I think in the C4 there are several good ideas that could be incorporated into Nextcloud’s development model, but adopting the whole thing in a vanilla fashion doesn’t seem to be a good idea to me.

The branching and forking models both have its social implications, and careful consideration should be taken about which to use and why.

From the legal and governance PoV, the parts that cause greatest concern to me are as follows:

The project SHALL use a share-alike license, such as the GPLv3 or a variant thereof (LGPL, AGPL), or the MPLv2.

All contributions to the project source code (“patches”) SHALL use the same license as the project.

All patches are owned by their authors.

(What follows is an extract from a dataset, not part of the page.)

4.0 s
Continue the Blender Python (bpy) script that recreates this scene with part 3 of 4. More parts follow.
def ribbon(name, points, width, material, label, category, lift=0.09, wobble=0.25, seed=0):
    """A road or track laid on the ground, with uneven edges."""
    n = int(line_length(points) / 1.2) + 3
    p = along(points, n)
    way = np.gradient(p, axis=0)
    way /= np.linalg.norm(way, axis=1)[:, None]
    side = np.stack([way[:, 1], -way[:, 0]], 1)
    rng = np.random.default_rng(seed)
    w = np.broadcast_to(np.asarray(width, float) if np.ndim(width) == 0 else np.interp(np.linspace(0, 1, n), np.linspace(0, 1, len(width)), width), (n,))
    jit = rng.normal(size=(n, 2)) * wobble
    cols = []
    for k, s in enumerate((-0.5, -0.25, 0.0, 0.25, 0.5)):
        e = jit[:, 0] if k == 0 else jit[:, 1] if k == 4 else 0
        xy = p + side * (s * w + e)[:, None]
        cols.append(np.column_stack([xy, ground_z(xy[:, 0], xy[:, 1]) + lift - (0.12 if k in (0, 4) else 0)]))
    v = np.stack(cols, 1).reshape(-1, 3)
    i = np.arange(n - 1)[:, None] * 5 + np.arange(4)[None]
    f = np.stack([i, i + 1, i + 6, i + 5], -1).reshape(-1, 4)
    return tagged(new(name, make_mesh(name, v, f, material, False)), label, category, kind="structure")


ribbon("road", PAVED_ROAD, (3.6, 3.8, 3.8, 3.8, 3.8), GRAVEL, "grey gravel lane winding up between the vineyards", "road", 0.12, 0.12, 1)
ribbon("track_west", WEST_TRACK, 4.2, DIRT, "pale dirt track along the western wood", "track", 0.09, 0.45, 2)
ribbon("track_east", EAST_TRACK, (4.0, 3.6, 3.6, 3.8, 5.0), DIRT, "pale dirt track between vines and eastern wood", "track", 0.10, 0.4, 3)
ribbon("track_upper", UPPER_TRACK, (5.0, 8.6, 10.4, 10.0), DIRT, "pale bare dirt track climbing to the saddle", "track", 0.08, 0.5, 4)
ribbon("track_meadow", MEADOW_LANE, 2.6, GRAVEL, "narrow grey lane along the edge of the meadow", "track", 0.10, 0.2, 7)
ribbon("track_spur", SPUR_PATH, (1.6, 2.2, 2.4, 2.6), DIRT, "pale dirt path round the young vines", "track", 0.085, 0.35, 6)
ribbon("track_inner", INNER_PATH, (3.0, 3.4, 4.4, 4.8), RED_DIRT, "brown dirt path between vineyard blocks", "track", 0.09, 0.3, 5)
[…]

There SHALL NOT be any copyright assignment process.

I don’t want to open the CLA/CAA can of worms here, but simply can’t ignore it. Scattered authorship does bring its own issues.

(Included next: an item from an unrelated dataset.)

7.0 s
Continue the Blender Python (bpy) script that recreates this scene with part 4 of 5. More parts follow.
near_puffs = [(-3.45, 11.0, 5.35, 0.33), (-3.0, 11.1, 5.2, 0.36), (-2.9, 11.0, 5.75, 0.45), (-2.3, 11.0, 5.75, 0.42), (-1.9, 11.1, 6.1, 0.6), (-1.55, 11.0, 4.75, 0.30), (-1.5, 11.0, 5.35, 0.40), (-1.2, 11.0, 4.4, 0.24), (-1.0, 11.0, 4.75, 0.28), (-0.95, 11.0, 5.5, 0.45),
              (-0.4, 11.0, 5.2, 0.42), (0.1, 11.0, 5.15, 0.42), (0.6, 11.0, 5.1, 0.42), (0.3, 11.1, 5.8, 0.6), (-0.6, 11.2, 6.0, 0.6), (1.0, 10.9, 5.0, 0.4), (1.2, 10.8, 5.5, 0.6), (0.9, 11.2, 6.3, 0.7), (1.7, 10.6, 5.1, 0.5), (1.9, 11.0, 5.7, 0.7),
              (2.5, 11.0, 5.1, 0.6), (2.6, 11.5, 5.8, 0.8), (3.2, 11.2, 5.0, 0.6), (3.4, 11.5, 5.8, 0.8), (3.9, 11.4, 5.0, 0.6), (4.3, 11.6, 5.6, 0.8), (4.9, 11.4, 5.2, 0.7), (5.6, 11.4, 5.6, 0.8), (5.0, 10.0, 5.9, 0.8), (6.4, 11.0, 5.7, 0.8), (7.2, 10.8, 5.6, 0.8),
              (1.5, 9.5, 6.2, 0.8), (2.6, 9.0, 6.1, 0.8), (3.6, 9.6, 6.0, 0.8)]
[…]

That being said, an Inbound ≡ Outbound CLA¹ combined with an “or later” clause (e.g. AGPLv3+, which ownCloud and inevitable Nextcloud is under) is a less flexible, but IMHO the next best thing.

There are details that have to be thought of here though.

A patch SHALL NOT include non-trivial code from other projects unless the Contributor is the original author of that code.

This can’t work at all.

For starters Nextcloud will already from the very start break that rule almost 100%, as a huge majority of the code is owned by ownCloud, Inc. (for now, let’s see who buys it).
Even if e.g. Nextcloud GmbH is to buy that copyright from ownCloud Inc, there is still a bunch of 3rd party code already in ownCloud. Spreed.ME will be an additional one.
Also sticking to such a NIH rule makes much more sense for a project like ZeroMQ as than for Nextcloud, which aims to be a platform for others to build upon and to extend.

1: Yes, you heard me right. Inbound ≡ Outbound (and part of C4 for that matter) is a Contributor License Agreement, as the contributors agree upon the inbound (and outbound) licenses for the project. What ownCloud had/has and what C4 is against is an outright CAA – Copyright Assignment Agreement.

jyaworski · June 27, 2016, 1:57pm

I tend to agree, here. Branching is one of the main draws of git.